Catching Up with Zero 7
By Gregory Miller
Henry Binns and Sam Hardaker, better known as the British electro duo Zero 7, just released their fourth album, Yeah Ghost, and are currently gearing up to tour the United States after a three-year hiatus. We caught up with Hardaker to chat about his carefree attitude toward awards, Sia separation anxiety, and the group's ode to mega-stud Zinedine Zidane.
Out: Your musical history is really complex. Give it to us straight'what is Zero 7 about now?
Sam Hardaker: [Laughs.] Well, it is quite complex, and it's not getting any less so. This record, this chapter of our adventures, has been equally, if not more, complex than any of the previous ones. I don't know, I guess you should just accept that it's liable to keep changing and probably won't get any more clear. Even to do with the fact that Sia is not there, or previous collaborators of ours haven't worked with us on this record. And we've also worked with some people on this record who aren't even involved in it now. It's kind of a crazy way to go about making albums. Until we find a better way to do it, that's how we're going to be rolling, I guess.

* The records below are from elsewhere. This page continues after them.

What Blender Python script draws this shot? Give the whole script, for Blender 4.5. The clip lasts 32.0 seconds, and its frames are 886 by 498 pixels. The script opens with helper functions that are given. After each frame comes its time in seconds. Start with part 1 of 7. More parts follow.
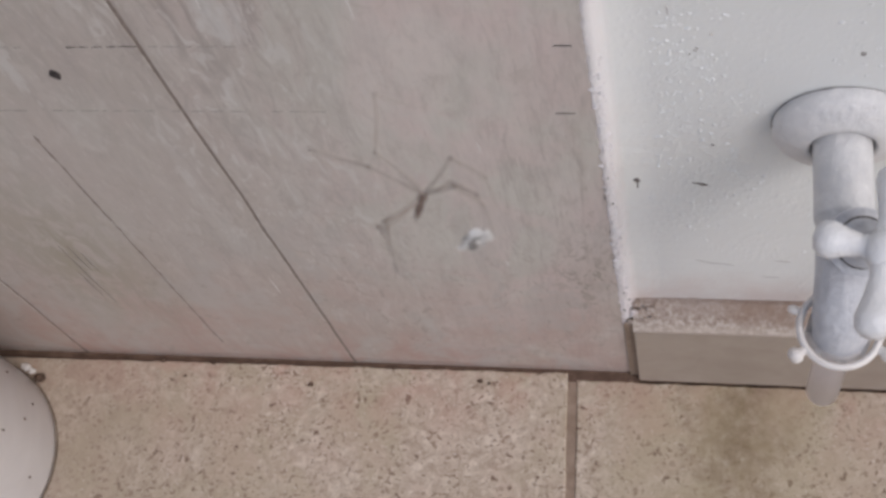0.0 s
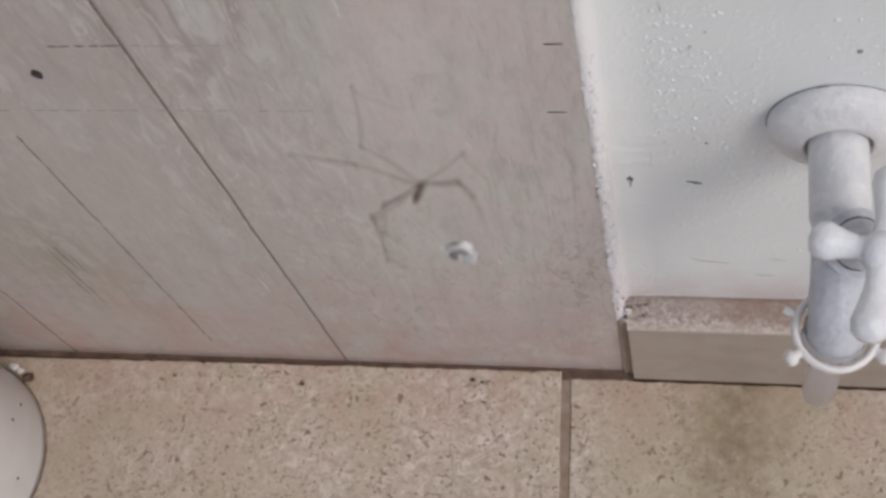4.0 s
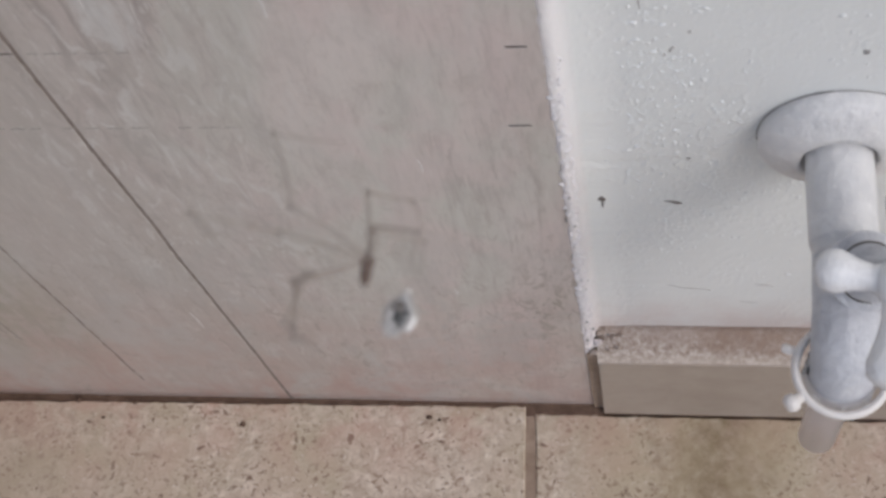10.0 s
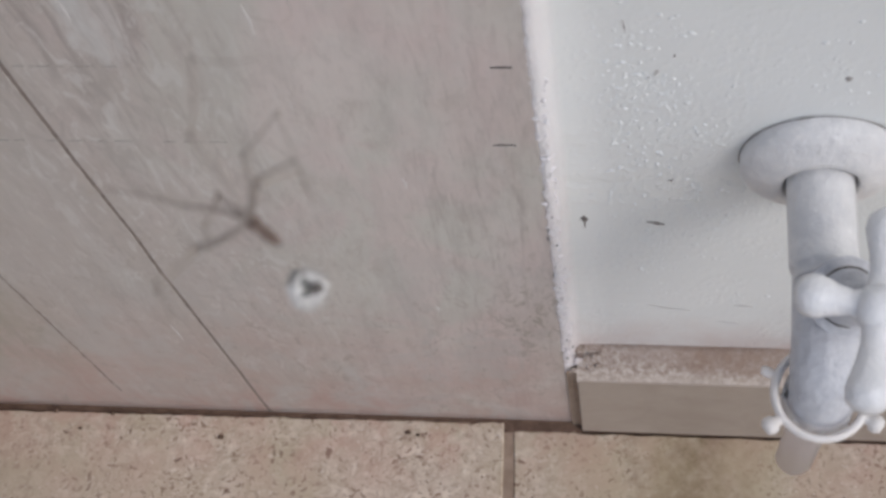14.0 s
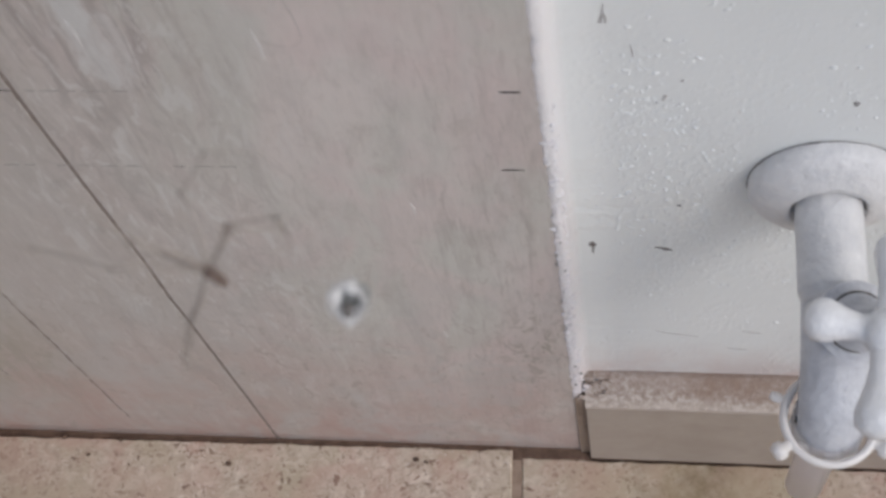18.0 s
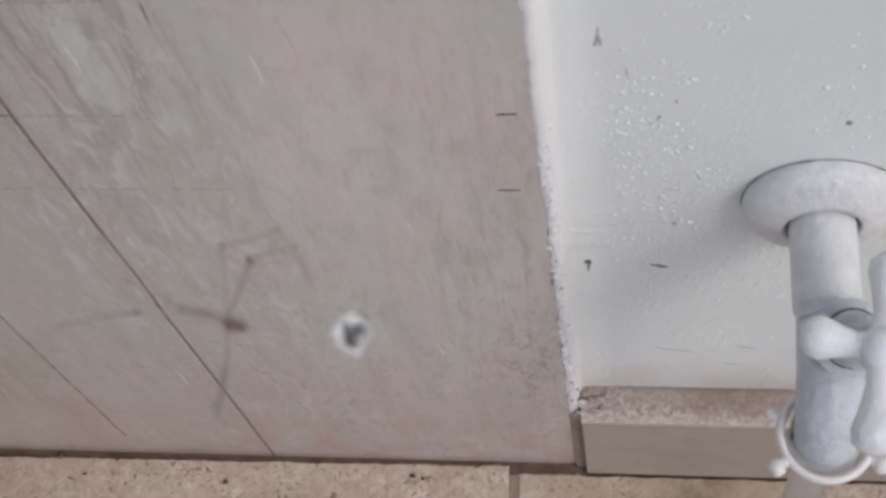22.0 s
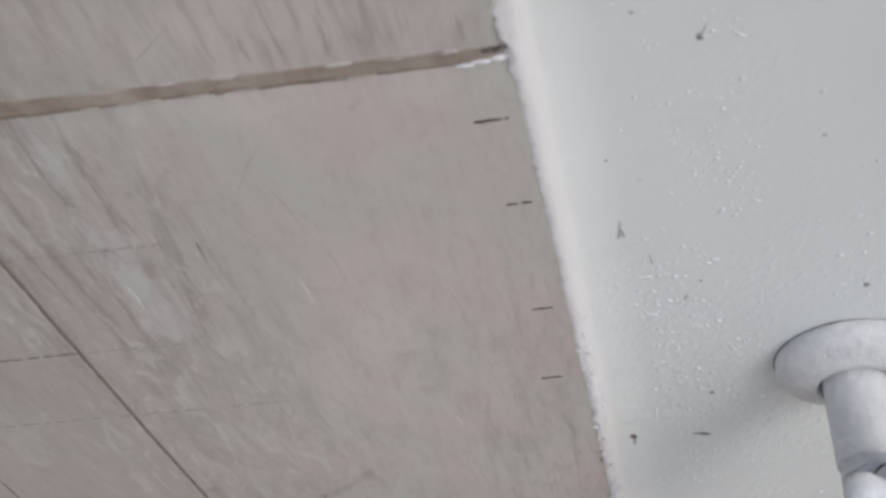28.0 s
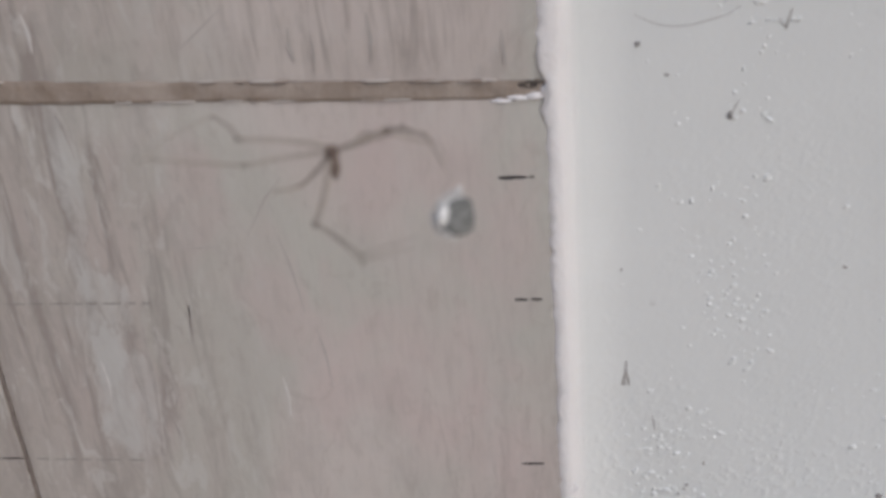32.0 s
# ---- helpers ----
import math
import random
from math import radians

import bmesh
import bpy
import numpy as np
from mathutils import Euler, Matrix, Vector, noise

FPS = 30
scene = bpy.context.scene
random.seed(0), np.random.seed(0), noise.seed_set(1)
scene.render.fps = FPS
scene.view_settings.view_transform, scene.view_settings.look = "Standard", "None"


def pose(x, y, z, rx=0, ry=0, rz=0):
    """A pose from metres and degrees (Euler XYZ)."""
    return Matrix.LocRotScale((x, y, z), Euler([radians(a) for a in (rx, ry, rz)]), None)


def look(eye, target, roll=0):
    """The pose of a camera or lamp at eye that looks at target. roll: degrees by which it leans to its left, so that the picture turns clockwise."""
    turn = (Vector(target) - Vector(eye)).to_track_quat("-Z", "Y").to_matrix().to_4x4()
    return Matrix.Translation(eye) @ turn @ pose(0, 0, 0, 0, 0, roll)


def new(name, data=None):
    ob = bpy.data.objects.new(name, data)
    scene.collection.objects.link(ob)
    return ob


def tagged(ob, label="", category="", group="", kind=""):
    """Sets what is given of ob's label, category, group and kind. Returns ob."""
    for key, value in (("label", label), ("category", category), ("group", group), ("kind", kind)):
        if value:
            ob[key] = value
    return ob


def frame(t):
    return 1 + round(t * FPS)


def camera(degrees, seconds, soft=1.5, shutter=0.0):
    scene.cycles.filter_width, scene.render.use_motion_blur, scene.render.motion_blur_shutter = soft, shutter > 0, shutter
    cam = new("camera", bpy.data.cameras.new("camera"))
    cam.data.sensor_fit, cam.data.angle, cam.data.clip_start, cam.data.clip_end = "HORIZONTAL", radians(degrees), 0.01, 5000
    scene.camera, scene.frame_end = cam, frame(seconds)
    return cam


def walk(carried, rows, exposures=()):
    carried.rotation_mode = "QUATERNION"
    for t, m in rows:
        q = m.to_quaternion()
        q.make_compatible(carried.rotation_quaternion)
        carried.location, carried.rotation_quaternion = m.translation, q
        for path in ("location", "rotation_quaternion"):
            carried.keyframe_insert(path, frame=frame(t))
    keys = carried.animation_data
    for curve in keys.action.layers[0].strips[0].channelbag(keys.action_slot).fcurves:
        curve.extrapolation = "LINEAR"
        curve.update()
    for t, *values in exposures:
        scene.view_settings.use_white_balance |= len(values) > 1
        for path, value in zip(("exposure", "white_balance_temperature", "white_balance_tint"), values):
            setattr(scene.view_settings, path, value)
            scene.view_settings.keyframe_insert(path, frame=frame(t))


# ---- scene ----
# ---- camera ----
cam = camera(36.85, 32.0, soft=3.0)
cam.data.dof.use_dof, cam.data.dof.focus_distance, cam.data.dof.aperture_fstop = True, 0.60, 34
PATH = [
    (0, pose(0.0400, -0.2311, 0.6751, 24.60, 9.82, 5.77)),
    (0.5, pose(0.0403, -0.2277, 0.6737, 24.41, 9.86, 5.90)),
    (1, pose(0.0405, -0.2253, 0.6728, 24.41, 9.95, 5.92)),
    (1.5, pose(0.0407, -0.2243, 0.6722, 24.20, 9.93, 5.84)),
    (2, pose(0.0407, -0.2246, 0.6720, 24.47, 9.88, 6.09)),
    (2.5, pose(0.0406, -0.2249, 0.6715, 24.13, 9.87, 5.94)),
    (4.5, pose(0.0404, -0.2239, 0.6689, 24.16, 9.76, 5.31)),
    (5, pose(0.0398, -0.2238, 0.6686, 24.47, 10.10, 5.23)),
    (5.5, pose(0.0388, -0.2240, 0.6684, 24.80, 10.18, 5.54)),
    (6, pose(0.0380, -0.2244, 0.6675, 24.57, 10.05, 5.34)),
    (6.5, pose(0.0381, -0.2239, 0.6660, 24.34, 9.90, 5.46)),
    (7, pose(0.0382, -0.2214, 0.6637, 24.32, 9.67, 4.94)),
    (7.5, pose(0.0378, -0.2171, 0.6587, 24.58, 9.58, 5.35)),
    (8, pose(0.0366, -0.2124, 0.6497, 24.71, 8.61, 4.77)),
    (8.5, pose(0.0348, -0.2078, 0.6382, 23.82, 8.64, 4.96)),
    (9, pose(0.0331, -0.2028, 0.6283, 23.66, 8.96, 3.97)),
    (9.5, pose(0.0321, -0.1982, 0.6223, 24.62, 8.55, 4.11)),
    (10, pose(0.0312, -0.1957, 0.6197, 24.45, 8.34, 3.95)),
    (10.5, pose(0.0298, -0.1943, 0.6192, 23.71, 7.71, 5.10)),
    (11, pose(0.0289, -0.1926, 0.6202, 24.75, 7.37, 5.41)),
    (11.5, pose(0.0286, -0.1916, 0.6212, 25.03, 7.14, 5.18)),
    (12, pose(0.0287, -0.1916, 0.6210, 24.72, 7.13, 4.68)),
    (12.5, pose(0.0291, -0.1919, 0.6204, 24.70, 7.25, 4.77)),
    (13, pose(0.0293, -0.1926, 0.6206, 24.89, 7.20, 4.99)),
    (13.5, pose(0.0295, -0.1936, 0.6213, 24.77, 7.19, 4.88)),
    (14, pose(0.0299, -0.1944, 0.6218, 24.99, 7.12, 4.35)),
    (14.5, pose(0.0301, -0.1951, 0.6218, 24.96, 7.27, 4.52)),
    (16.5, pose(0.0300, -0.1982, 0.6213, 25.16, 7.06, 4.18)),
    (17, pose(0.0299, -0.1981, 0.6215, 25.24, 6.93, 4.00)),
    (17.5, pose(0.0300, -0.1971, 0.6219, 26.45, 7.41, 4.50)),
    (18, pose(0.0300, -0.1961, 0.6216, 26.31, 7.41, 4.58)),
    (18.5, pose(0.0296, -0.1956, 0.6207, 25.86, 7.27, 4.46)),
    (19, pose(0.0290, -0.1954, 0.6204, 25.80, 7.10, 4.68)),
    (19.5, pose(0.0284, -0.1954, 0.6209, 26.03, 7.05, 4.47)),
    (20, pose(0.0282, -0.1950, 0.6218, 26.20, 6.91, 4.61)),
    (20.5, pose(0.0282, -0.1945, 0.6229, 26.20, 7.14, 4.17)),
    (21, pose(0.0281, -0.1943, 0.6244, 26.75, 7.21, 4.29)),
    (21.5, pose(0.0280, -0.1946, 0.6256, 26.88, 7.11, 4.06)),
    (22, pose(0.0282, -0.1948, 0.6255, 26.69, 7.25, 3.95)),
    (22.5, pose(0.0288, -0.1942, 0.6241, 26.54, 7.20, 4.17)),
    (23, pose(0.0295, -0.1930, 0.6226, 26.24, 7.27, 4.06)),
    (23.5, pose(0.0297, -0.1922, 0.6221, 26.17, 7.21, 4.22)),
    (24, pose(0.0295, -0.1926, 0.6229, 26.18, 7.26, 4.04)),
    (24.5, pose(0.0291, -0.1938, 0.6240, 26.69, 7.26, 4.35)),
    (26.5, pose(0.0282, -0.1995, 0.6262, 26.56, 7.00, 4.23)),
    (27, pose(0.0289, -0.2003, 0.6270, 26.87, 7.21, 4.12)),
    (27.3, pose(0.0312, -0.2011, 0.6312, 29.28, 9.84, 4.45)),
    (27.5, pose(0.0313, -0.2017, 0.6377, 31.19, 9.89, 3.12)),
    (28, look((0.028, -0.199, 0.649), (-0.290, 0.903, -0.989), -19.7)),
    (28.2, look((0.028, -0.207, 0.639), (-0.240, 0.880, -1.018), -20.4)),
    (28.5, look((0.022, -0.206, 0.637), (-0.327, 0.846, -1.028), -20.9)),
    (28.8, look((0.046, -0.206, 0.640), (-0.326, 0.878, -1.000), -18.4)),
    (29, look((0.052, -0.217, 0.617), (-0.288, 0.981, -0.949), -16.1)),
    (29.3, pose(0.0419, -0.2288, 0.5859, 43.19, 9.50, 8.54)),
    (29.5, pose(0.0379, -0.2456, 0.5694, 46.77, 10.59, 6.49)),
    (29.7, pose(0.0293, -0.2602, 0.5625, 51.18, 8.32, 8.59)),
    (30, pose(0.0176, -0.2747, 0.5608, 55.99, 5.71, 9.13)),
    (30.4, pose(0.0109, -0.2766, 0.5588, 55.60, 4.76, 5.40)),
    (31, pose(0.0071, -0.2791, 0.5590, 57.05, 3.26, 5.59)),
    (31.5, pose(0.0087, -0.2781, 0.5594, 57.38, 3.25, 4.29)),
    (32, look((0.011, -0.276, 0.557), (-0.218, 1.412, -0.491), -5.1)),
]
walk(cam, PATH, [(0, 0.01, 6510, 14.4), (1, 0.01, 6510, 12.6), (6, 0.02, 6490, 12.6), (14, 0.03, 6350, 12), (20, 0.01, 6350, 11.6), (27.3, -0.01, 6350, 11), (28.2, -0.02, 6330, 9.2), (29.3, -0.02, 6430, 10), (30.2, 0.04, 6490, 11), (31, -0.02, 6530, 12), (32, -0.06, 6530, 12.4)])

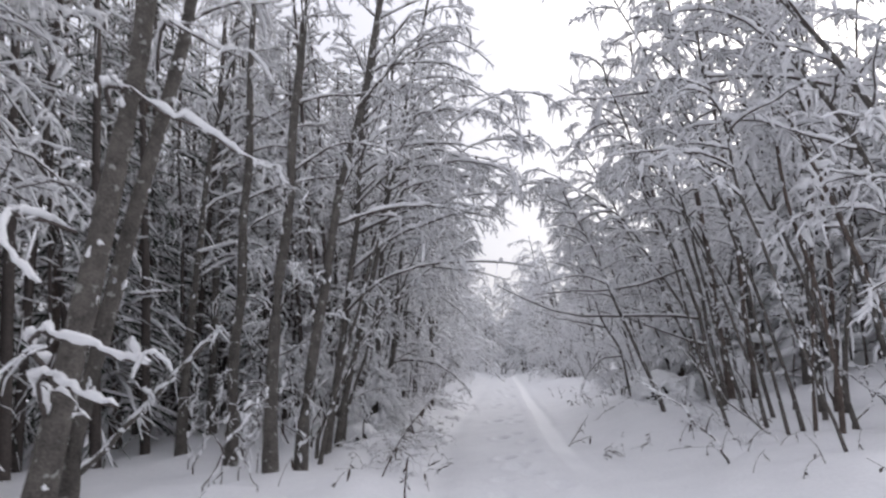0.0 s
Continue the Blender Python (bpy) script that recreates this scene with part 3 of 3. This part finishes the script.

How is this album different than previous Zero 7 records?
Different personalities make for a different atmosphere. And the collaborative process obviously varies a lot, depending on who's involved. We didn't want to feel like we were going down too many familiar paths through the making of the record, so we tried to explore a few other approaches to writing and recording. And it was kind of a difficult record in the way that it came together, but it was very interesting for us, in terms of the process and what it brought to light. What we got out of it was quite a lot -- more than some of the other records in a way. It's hinged with this -- it's as much about who's not there as who is there.
What does Zero 7 mean?
It doesn't really mean anything. It wasn't intended to be a band. I guess everything I've said so far probably kind of makes you see that it's still not really a band. It was something that we just came up with in an afternoon to give a name to a remix we had done for Radiohead years ago. And it was kind of one of the first things that came to mind, without ever imagining that we were going to go on to make albums and go on tours and stuff like that. We thought we'd just do a few remixes and bow out quietly.
So who's the brains behind the duo -- you or Henry?
It's a big assumption to say there are any brains behind it. I don't know. We each have our own little moments of glory in the brains department. But I can't say any one person is really hanging on to that role.
Do you think the gay culture has had any influence on your career?
On my music? Not directly. We've spent a lot of time listening to music that has strong associations with gay culture and club culture over [in the United States], where it kind of gets mixed up. So it's definitely a lot of joy and inspiration from a lot of that music and the whole disco club scene. That's about as much of an influence as I can think of. Yeah, that's about as gay as we got. You never know!
What's with the idolizing of Zinedine Zidane?
Really it was just one afternoon, me and Henry were sitting in the studio trying to finish this track, which we had kind of been struggling with, thinking we needed somebody else to come and sing this song, and we couldn't possibly get it together ourselves. And in the course of a couple of hours, we decided that was bullshit, and we could get it together ourselves. It was just a shifting of our attitudes toward it. We were just messing around with the lyrics and just trying to write down a lot of things that would kick-start us, and kick-start self-belief and imagination. And for some reason Zinedine just popped in there, and I had this vision of him transforming some situation in this stylish and graceful way that only he could do. And I just jumped on that.
He's also hot. Speaking of hot, do you miss Sia?
Yeah, yeah, very much. It's one of those things where I think it's probably quite healthy for us to explore some other work and relationships and try other stuff. Not to mention she's living over there [in the United States] now, and we're here. We did intend to make records without her, but it made us very aware of a lot of the good things about that working relationship and how much she brought to the table. We had a lot of fun when we worked together. Generally, good things happen when we get in the studio together. We definitely missed her. We had a hard time trying to find somebody to work with, and thankfully we hooked up with a few people and got some stuff together. But it's different when you go into the studio with someone you don't really know. So obviously, with Sia we had worked together almost 10 years, on and off, on different things, so it's a very different relationship. Hopefully, it will come around again, and we can do some more great stuff together.